Rudolph the red-faced business continuity manager (a Christmas tale – sort of!)
Once upon a time there was a senior manager called Rudolph who, on top of his many other responsibilities, was put in charge of the business continuity project. Rudolph was a busy chap with a lot on his plate. He didn’t have time for detail. And anyway, disasters never happen do they? Well, only to other people.
So, rather than doing any proper analysis, or thinking about strategies or solutions, he leapt straight into plan-writing. He wrote a lovely looking plan and it didn’t take him long at all really. He had to make a few assumptions, in order to get it done so quickly, but that was ok. Except he didn’t bother to validate any of those assumptions.
Neither did he bother to brief or train the incident management or recovery teams or exercise their plans or even tell anyone about them – no need, disasters never happen do they? Job done. A tick in the box. Sorted. Now on to more important stuff.
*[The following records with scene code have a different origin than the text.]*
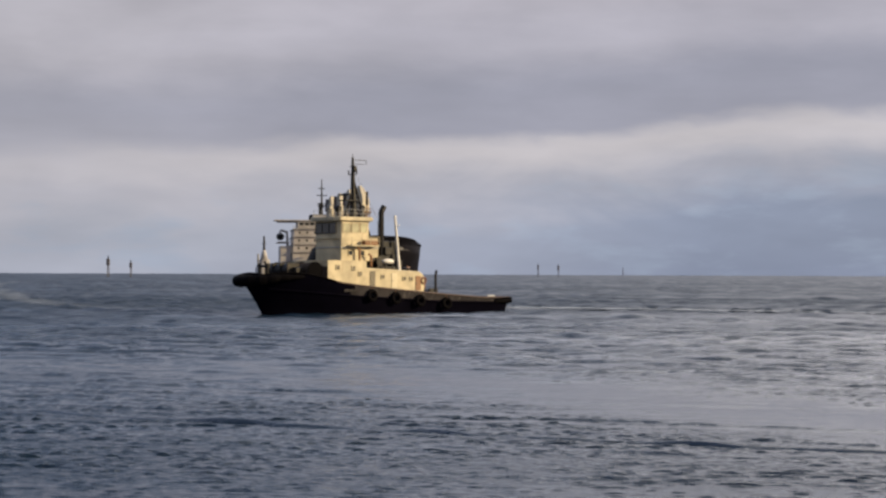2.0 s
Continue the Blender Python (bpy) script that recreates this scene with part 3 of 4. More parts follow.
def tug_boat():
    tug = thing("tug_boat", "black-hulled tug with cream deckhouse and tall dark mast", "tug boat")
    tug_shell(-0.25, 0.62, 6, HULL, "hull", tug, "black hull")
    bulwark = tug_shell(0.62, 1.0, 3, BULWARK, "bulwark", tug, "worn grey bulwark, black at the bow")
    bulwark.data.materials.append(HULL)
    for f in bulwark.data.polygons:
        f.material_index = 1 if f.center.x > 6.2 else 0
    # deck
    dk = B()
    pts = tug_line(0.66, 30, 0.1)
    dz = [0.66 * lerp(RAIL, x) for x, _ in pts]
    skin(dk, [[(x, -w, z) for (x, w), z in zip(pts, dz)], [(x, w, z) for (x, w), z in zip(pts, dz)]])
    part("deck", dk, DECK, tug, "worn grey deck")
    # rail cap
    line = tug_line(1.0, 44)
    path = [(x, w, lerp(RAIL, x)) for x, w in line]
    for ahead in (False, True):
        cp = B()
        for s in (-1, 1):
            for a, b in zip(path, path[1:]):
                if (a[0] > 8.4) == ahead:
                    tube(cp, (a[0], s * a[1], a[2]), (b[0], s * b[1], b[2]), 0.09, n=6, caps=False)
        if ahead:
            part("rail_cap", cp, RUBBER, tug, "black rubber rail cap round the bow")
        else:
            tube(cp, (path[0][0], -path[0][1], path[0][2]), (path[0][0], path[0][1], path[0][2]), 0.09, n=6)
            part("rail_cap", cp, RAIL_RED, tug, "red-brown rail cap")
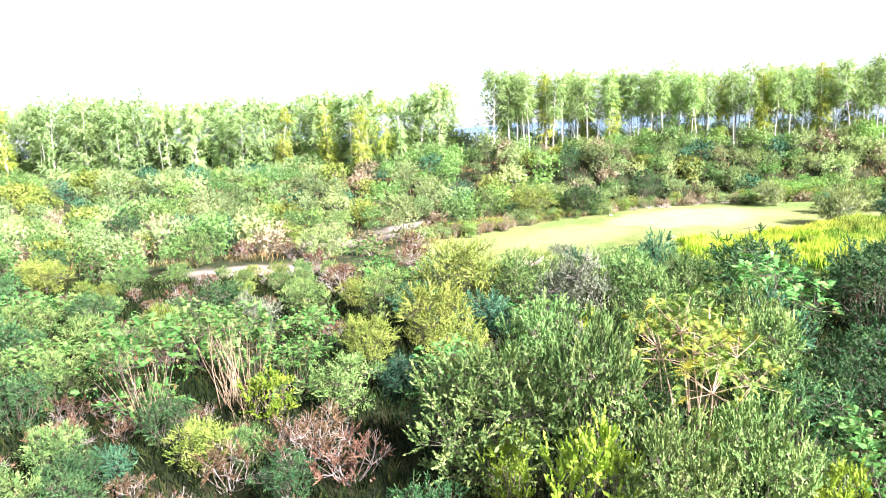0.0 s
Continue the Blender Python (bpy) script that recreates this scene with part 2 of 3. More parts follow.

Then one foggy Christmas eve, an electrical fault caused a huge fire and the company’s factory and head office were gutted. Rudolph was called out in the middle of the night to invoke his business continuity plan. His chance had come to shine.
The trouble was, his assumptions about recovery time and recovery point objectives were flawed, as were his assumptions about critical processes, IT requirements vs. achievable recovery times, plant and equipment availability, people’s willingness to drop everything and rush to his aid and the ability to set up and equip a new factory, office and computer room in anything like acceptable timescales. In fact, none of the assumptions on which his plan was based were actually valid.
The upshot was that the business failed to recover and not long into the New Year it ceased trading. Rudolph went down in history all right – as the bloke whose business continuity plan wasn’t worth the paper it was written on!
Don’t be a Rudolph. If you’re embarking on a business continuity programme, do at least try to get the groundwork right. Or if you already have a mature business continuity management system in place, do revisit the analysis and the strategy and validate the underlying assumptions from time to time.